I'm really looking forward to the next few days in particular. The segment from Speyer through to Koblenz will be some of the most interesting for me. I've loved the whole trip so far; however, when we cruised the Rhine in 2019, it was these upcoming stages that were most memorable.

The paths today are mainly bitumen, with only a few segments of gravel, and these were well-formed and exceedingly rare. The signposting seems much better here in Germany than in France, at least for EuroVelo. Today's paths ran through forests, mainly on top of the dikes used for flood mitigation when the Rhine floods. They seem to run the length of the Rhine; without them, you can imagine the havoc the floods would wreak on local communities. There is a small section of the ride that runs directly alongside the Rhine today. It's another smooth bitumen path with seating along the way and information stands (in German) explaining various facts about the Rhine. Interestingly, it also features a number of wooden carvings positioned along the river. The standout is one that looks like Atlas holding up the world … without the world! The water levels seem a bit low here when you look at the high-water mark on the banks of the river. However, there is a large barge travelling downstream, so at least some commercial transportation is happening.

As I moved closer to Speyer, I began to ride on a paved road - literally a few kilometres of hand-laid paving! The effort it took to do this instead of bitumen or even concrete seems incredible. It's obviously been laid for some time, yet there are only a couple of spots where subsidence has occurred … otherwise, it’s a stylish street!

I arrived in Speyer around 12:30 p.m. and first checked the weather report. Rain is predicted to start around 2 a.m. tomorrow morning and continue for most of the day, so I may take my second rest day of the trip here in town. It's a beautiful place with plenty to explore.

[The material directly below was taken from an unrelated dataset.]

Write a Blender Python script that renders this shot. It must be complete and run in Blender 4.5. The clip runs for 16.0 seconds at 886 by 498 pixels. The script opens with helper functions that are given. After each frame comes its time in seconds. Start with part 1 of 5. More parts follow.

The most disappointing part of the trip for me has been the lack of camping. I really enjoy it and had intended to spend three days camping for every one day in a hotel. The reality has been the opposite. Partly because city stays often find camp grounds too far away, but mostly it’s been weather-related. I dislike setting up or packing up in the rain. Riding in the rain comes with the territory - go tour cycling, and odds are you'll eventually ride in the rain. Camping is different if you have the choice to remain dry. Understandably, some travellers don't, for budgetary reasons, but I'm sure no one would set up, sleep in, and pack up in the rain if they had a choice. Plus, I'm getting too old for it!